Bundesgericht
Tribunal fédéral
Tribunale federale
Tribunal federal
{T 0/2}
6B_555/2010
Arrêt du 21 octobre 2010
Cour de droit pénal
Composition
MM. et Mme les Juges Favre, Président,
Mathys et Jacquemoud-Rossari.
Greffier: M. Vallat.
Participants à la procédure
A.X.________,
recourant,
contre
Ministère public du canton de Neuchâtel, rue du Pommier 3, 2000 Neuchâtel,
intimé.
Objet
Décision de non-lieu (enlèvement de mineur, etc.),
recours contre l'arrêt de la Chambre d'accusation du Tribunal cantonal du canton de Neuchâtel du 26 mai 2010.
Faits:
A.
Le 22 octobre 2007, A.X.________ a déposé plainte contre son ex-épouse. Il lui reprochait de n'avoir pas ramené de France, où elle était établie, à Courtelary leur fille C.X.________, cadette de leurs trois enfants, à la fin des vacances, soit le 21 octobre 2007. Cette plainte s'inscrivait dans le contexte des rapports conflictuels entre les deux parents récemment divorcés, notamment en relation avec leurs droits respectifs sur leurs enfants. Ces rapports ont été réglés par diverses conventions attribuant successivement la garde à la mère moyennant maintien d'une curatelle éducative (conventions des 22 décembre 2005 et 18 janvier 2006) et décisions la lui retirant provisoirement, ordonnant le placement des enfants en institution (jugement du 1er septembre 2006), puis confiant l'autorité parentale au père avec maintien d'une curatelle éducative et du placement des enfants (jugement de divorce du 3 octobre 2007). Ce dernier jugement a fait l'objet d'une procédure d'appel tranchée le 25 mars 2009.

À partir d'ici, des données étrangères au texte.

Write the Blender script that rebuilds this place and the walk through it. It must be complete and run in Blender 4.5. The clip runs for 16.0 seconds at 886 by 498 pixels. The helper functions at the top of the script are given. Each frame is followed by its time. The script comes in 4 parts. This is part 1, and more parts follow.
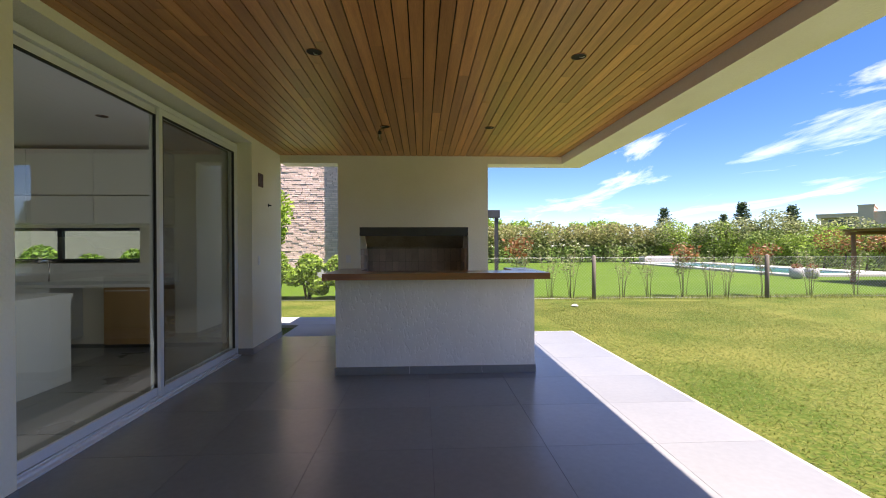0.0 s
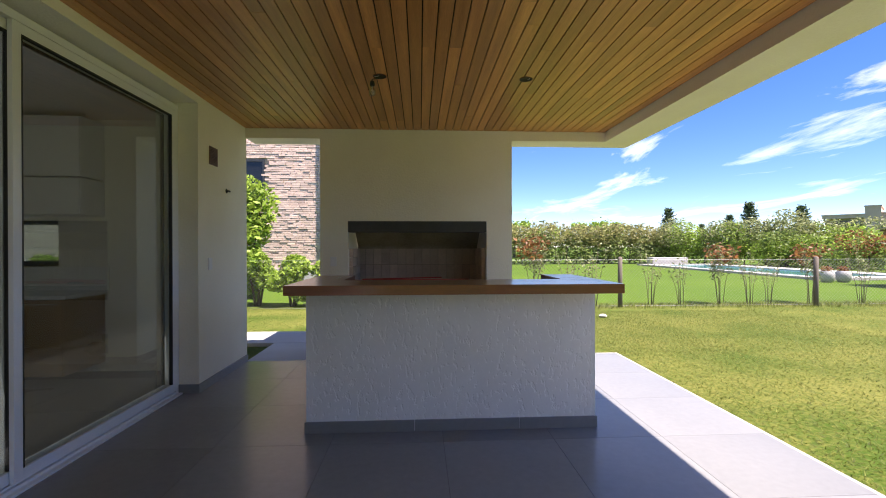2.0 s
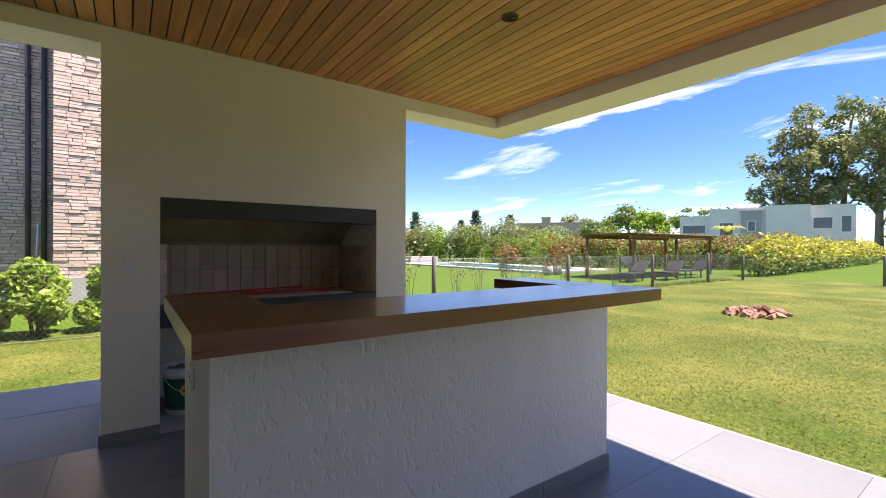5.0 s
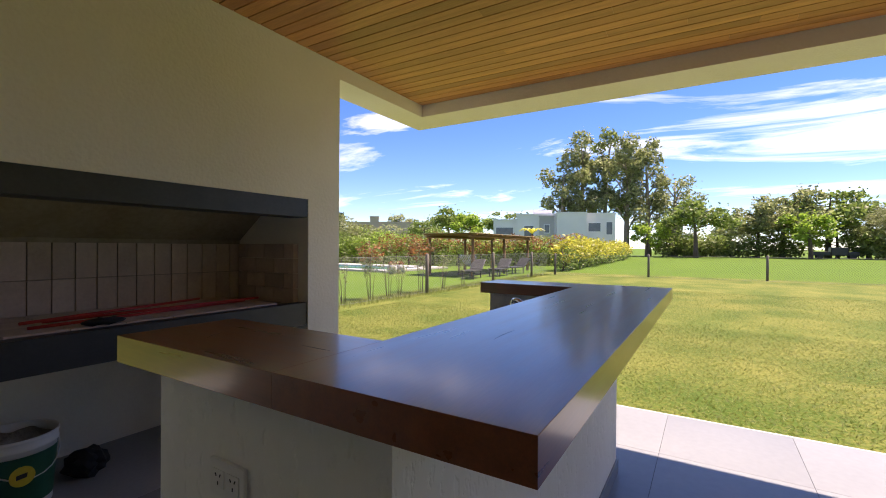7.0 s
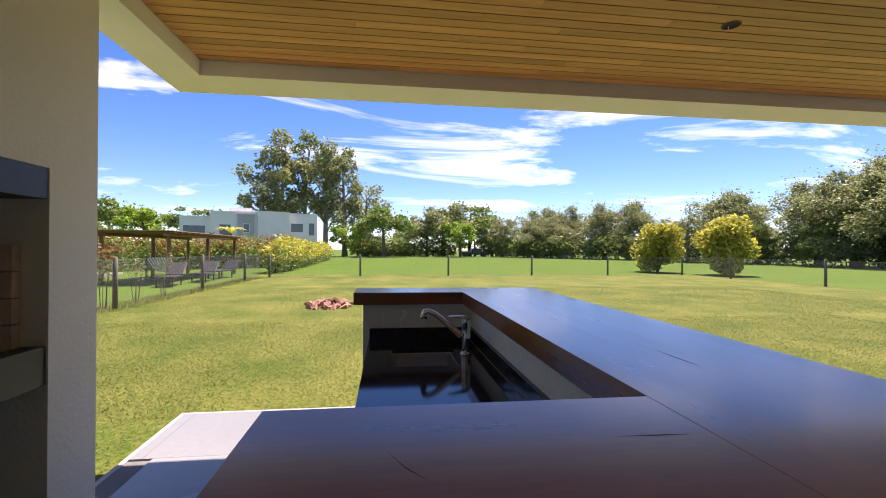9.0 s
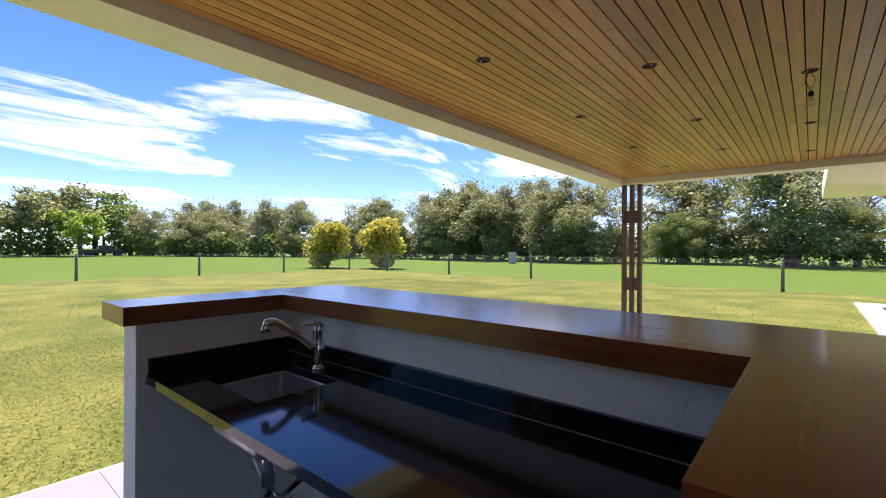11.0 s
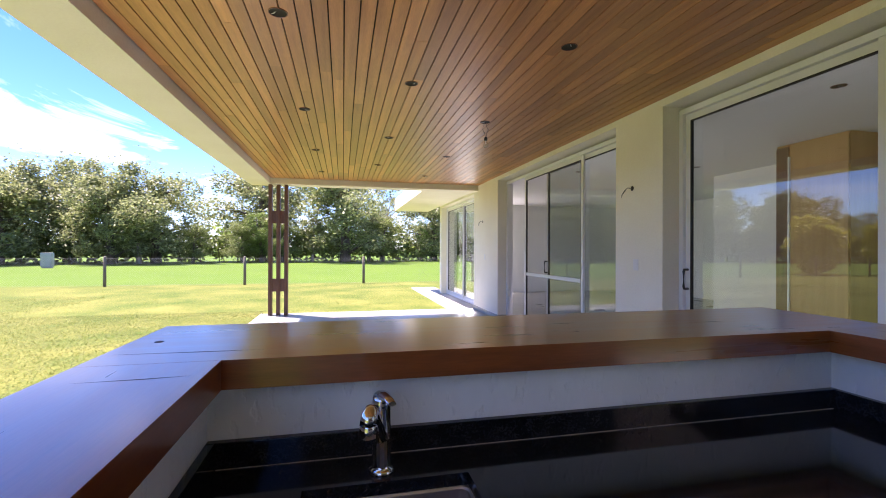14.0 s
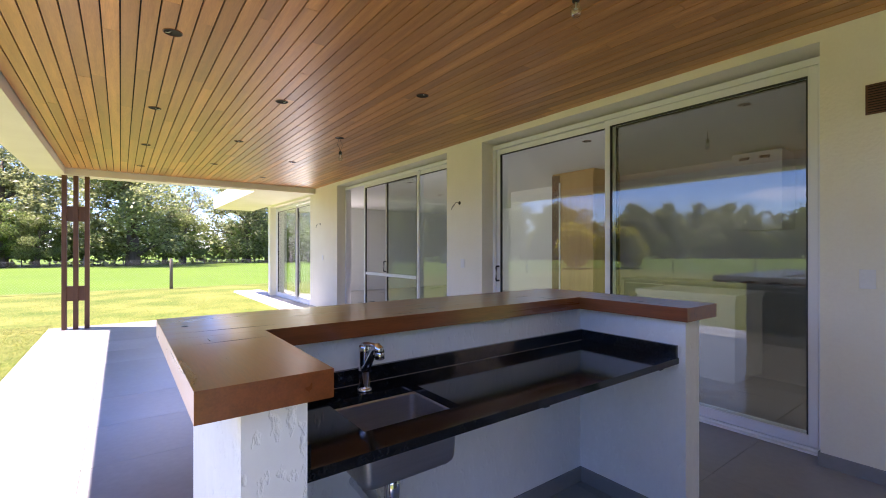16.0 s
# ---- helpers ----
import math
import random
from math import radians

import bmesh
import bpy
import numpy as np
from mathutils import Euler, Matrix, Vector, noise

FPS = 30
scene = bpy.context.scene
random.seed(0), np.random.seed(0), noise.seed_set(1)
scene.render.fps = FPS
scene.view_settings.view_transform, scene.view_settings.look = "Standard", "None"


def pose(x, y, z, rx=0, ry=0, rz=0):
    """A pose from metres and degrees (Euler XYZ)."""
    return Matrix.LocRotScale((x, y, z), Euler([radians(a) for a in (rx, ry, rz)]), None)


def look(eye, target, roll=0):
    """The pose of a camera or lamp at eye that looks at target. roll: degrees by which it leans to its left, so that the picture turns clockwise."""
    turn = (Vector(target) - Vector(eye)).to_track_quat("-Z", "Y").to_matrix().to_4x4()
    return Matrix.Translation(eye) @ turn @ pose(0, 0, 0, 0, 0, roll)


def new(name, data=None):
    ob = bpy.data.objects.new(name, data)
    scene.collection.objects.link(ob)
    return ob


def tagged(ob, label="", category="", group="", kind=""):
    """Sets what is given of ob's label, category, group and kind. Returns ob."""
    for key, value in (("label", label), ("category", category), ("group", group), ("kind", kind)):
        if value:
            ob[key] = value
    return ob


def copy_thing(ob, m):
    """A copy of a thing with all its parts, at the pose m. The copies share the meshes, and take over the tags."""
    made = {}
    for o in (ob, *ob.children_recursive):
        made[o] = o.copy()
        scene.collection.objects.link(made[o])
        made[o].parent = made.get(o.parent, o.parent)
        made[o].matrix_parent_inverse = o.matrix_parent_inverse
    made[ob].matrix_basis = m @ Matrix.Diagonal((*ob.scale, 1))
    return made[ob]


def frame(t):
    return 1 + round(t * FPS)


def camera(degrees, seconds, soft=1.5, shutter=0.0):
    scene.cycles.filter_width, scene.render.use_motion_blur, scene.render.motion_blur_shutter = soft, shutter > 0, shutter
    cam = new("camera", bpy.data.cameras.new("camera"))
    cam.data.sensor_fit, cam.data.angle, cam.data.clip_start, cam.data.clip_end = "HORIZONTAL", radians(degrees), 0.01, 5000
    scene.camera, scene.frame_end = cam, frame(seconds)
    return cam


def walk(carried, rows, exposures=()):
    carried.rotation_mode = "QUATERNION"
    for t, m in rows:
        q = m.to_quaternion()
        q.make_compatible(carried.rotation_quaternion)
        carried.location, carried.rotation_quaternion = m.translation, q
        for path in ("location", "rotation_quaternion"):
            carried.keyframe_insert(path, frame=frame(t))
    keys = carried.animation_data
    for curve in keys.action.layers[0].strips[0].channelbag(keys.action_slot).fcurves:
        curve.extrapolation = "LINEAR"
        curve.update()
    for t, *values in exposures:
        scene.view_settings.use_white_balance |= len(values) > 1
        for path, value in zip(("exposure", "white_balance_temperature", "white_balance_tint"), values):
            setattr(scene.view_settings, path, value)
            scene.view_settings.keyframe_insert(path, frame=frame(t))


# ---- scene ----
cam = camera(90.9, 16.0, soft=1.0)
PATH = [
    (0, (0.160, 0.535, 1.385), (0.256, 2.533, 1.374), -0.2),
    (0.5, (0.165, 0.920, 1.369), (0.262, 2.918, 1.364), -0.2),
    (1, (0.139, 1.290, 1.368), (0.238, 3.288, 1.363), -0.2),
    (1.5, (0.118, 1.668, 1.353), (0.218, 3.665, 1.353), -0.15),
    (2, (0.060, 2.028, 1.368), (0.167, 4.025, 1.361), -0.1),
    (2.5, (-0.078, 2.363, 1.378), (0.087, 4.356, 1.366), 0.05),
    (3, (-0.236, 2.676, 1.369), (0.083, 4.650, 1.360), 0.1),
    (3.5, (-0.428, 2.949, 1.372), (0.063, 4.888, 1.362), 0.2),
    (4, (-0.631, 3.180, 1.354), (0.090, 5.045, 1.350), 0.3),
    (4.5, (-0.815, 3.438, 1.343), (0.152, 5.189, 1.338), 0.3),
    (7, (-1.369, 4.825, 1.341), (0.340, 5.864, 1.332), 0.4),
    (7.5, (-1.367, 5.135, 1.356), (0.461, 5.946, 1.351), 0.6),
    (8, (-1.340, 5.409, 1.360), (0.596, 5.910, 1.360), 0.4),
    (8.5, (-1.262, 5.650, 1.350), (0.734, 5.772, 1.351), 0.3),
    (9, (-1.201, 5.922, 1.348), (0.783, 5.667, 1.352), 0.4),
    (11.5, (-0.419, 6.606, 1.318), (0.530, 4.846, 1.317), 0.2),
    (12, (-0.193, 6.639, 1.331), (0.364, 4.718, 1.329), 0.15),
    (12.5, (0.068, 6.607, 1.321), (0.295, 4.620, 1.321), 0.2),
    (13, (0.358, 6.595, 1.331), (0.328, 4.596, 1.333), 0.2),
    (13.5, (0.655, 6.575, 1.338), (0.396, 4.592, 1.341), 0.2),
    (14, (0.942, 6.556, 1.360), (0.495, 4.607, 1.363), 0.2),
    (14.5, (1.150, 6.635, 1.358), (0.479, 4.750, 1.363), 0.2),
    (15, (1.298, 6.758, 1.342), (0.380, 4.980, 1.350), 0.05),
    (15.5, (1.471, 6.920, 1.369), (0.402, 5.230, 1.373), 0.05),
    (16, (1.604, 7.066, 1.387), (0.415, 5.457, 1.391), 0.0),
]
EXPOSURES = [(0.0, 2.35, 6850, 24), (4.5, 2.35, 6900, 25), (7.0, 2.3, 7450, 28), (9.2, 2.15, 7200, 29), (11.5, 2.5, 6750, 34), (12.5, 2.95, 7000, 45), (14.0, 3.05, 6500, 37), (14.5, 3.1, 6650, 42), (16.0, 3.2, 6600, 36)]
walk(cam, [(t, look(eye, target, roll)) for t, eye, target, roll in PATH],
     [(t, stops, kelvin, tint) for t, stops, kelvin, tint in EXPOSURES])

# ---- world, sun, exposure ----
SUN_WAY = Vector((0.386, -0.285, 1.0)).normalized()
world = bpy.data.worlds.new("sky")
scene.world = world
world.use_nodes = True
wn, wl = world.node_tree.nodes, world.node_tree.links
wn.clear()
w_out = wn.new("ShaderNodeOutputWorld")
w_bg = wn.new("ShaderNodeBackground")
sky = wn.new("ShaderNodeTexSky")
sky.sky_type = "NISHITA"
sky.sun_disc = False
sky.sun_elevation = math.asin(SUN_WAY.z)
sky.sun_rotation = math.atan2(SUN_WAY.x, SUN_WAY.y)
sky.air_density, sky.dust_density, sky.ozone_density = 0.8, 0.02, 3.5
sky.altitude = 900
w_tc = wn.new("ShaderNodeTexCoord")
# thin streaked clouds: noise on a flat layer above the place
w_sep = wn.new("ShaderNodeSeparateXYZ")
wl.new(w_tc.outputs["Generated"], w_sep.inputs[0])
w_up = wn.new("ShaderNodeMath"); w_up.operation = "MAXIMUM"; w_up.inputs[1].default_value = 0.03
wl.new(w_sep.outputs[2], w_up.inputs[0])
w_lift = wn.new("ShaderNodeMath"); w_lift.operation = "ADD"; w_lift.inputs[1].default_value = 0.10
wl.new(w_up.outputs[0], w_lift.inputs[0])
w_div = wn.new("ShaderNodeVectorMath"); w_div.operation = "DIVIDE"
w_cmb = wn.new("ShaderNodeCombineXYZ")
for k in range(3):
    wl.new(w_lift.outputs[0], w_cmb.inputs[k])
wl.new(w_tc.outputs["Generated"], w_div.inputs[0])
wl.new(w_cmb.outputs[0], w_div.inputs[1])
w_map = wn.new("ShaderNodeMapping")
w_map.inputs["Location"].default_value = (1.3, 0.4, 0.0)
w_map.inputs["Rotation"].default_value = (0, 0, radians(28))
w_map.inputs["Scale"].default_value = (0.62, 0.30, 0.0)
wl.new(w_div.outputs[0], w_map.inputs[0])
w_noise = wn.new("ShaderNodeTexNoise")
w_noise.inputs["Scale"].default_value = 2.1
w_noise.inputs["Detail"].default_value = 9
w_noise.inputs["Roughness"].default_value = 0.60
w_noise.inputs["Distortion"].default_value = 0.6
wl.new(w_map.outputs[0], w_noise.inputs["Vector"])
w_ramp = wn.new("ShaderNodeValToRGB")
w_ramp.color_ramp.elements[0].position = 0.535
w_ramp.color_ramp.elements[1].position = 0.78
wl.new(w_noise.outputs[0], w_ramp.inputs[0])
w_mix = wn.new("ShaderNodeMix"); w_mix.data_type = "RGBA"
w_thin = wn.new("ShaderNodeMapRange")
w_thin.inputs[1].default_value, w_thin.inputs[2].default_value = 0.02, 0.20
w_thin.inputs[3].default_value, w_thin.inputs[4].default_value = 0.15, 1.0
wl.new(w_sep.outputs[2], w_thin.inputs[0])
w_cover = wn.new("ShaderNodeMath"); w_cover.operation = "MULTIPLY"
wl.new(w_ramp.outputs[0], w_cover.inputs[0])
wl.new(w_thin.outputs[0], w_cover.inputs[1])
wl.new(w_cover.outputs[0], w_mix.inputs[0])
w_deep = wn.new("ShaderNodeHueSaturation")
w_deep.inputs["Saturation"].default_value, w_deep.inputs["Value"].default_value = 1.25, 0.58
w_deep.inputs["Hue"].default_value = 0.508
wl.new(sky.outputs[0], w_deep.inputs["Color"])
wl.new(w_deep.outputs[0], w_mix.inputs[6])
w_mix.inputs[7].default_value = (6.2, 6.45, 6.8, 1)
wl.new(w_mix.outputs[2], w_bg.inputs[0])
w_bg.inputs[1].default_value = 0.09
wl.new(w_bg.outputs[0], w_out.inputs[0])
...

Par décision du 19 mars 2010, le Ministère public neuchâtelois a prononcé un non-lieu. Tout en relevant que B.X.________, en ne laissant pas revenir C.X.________ de France le 21 octobre 2007, avait refusé formellement de remettre sa fille au titulaire de la tutelle, le Ministère public a jugé qu'au vu de la situation actuelle, une poursuite pénale était manifestement inopportune. Il a relevé notamment que la décision sur appel du jugement de divorce avait, en définitive, attribué l'autorité parentale ainsi que la garde de l'enfant à B.X.________.
B.
Saisie d'un recours de A.X.________, la Chambre d'accusation du Tribunal cantonal neuchâtelois l'a rejeté, par arrêt du 26 mai 2010.
C.
A.X.________ interjette un recours en matière pénale. Il demande l'annulation de cet arrêt avec suite de frais.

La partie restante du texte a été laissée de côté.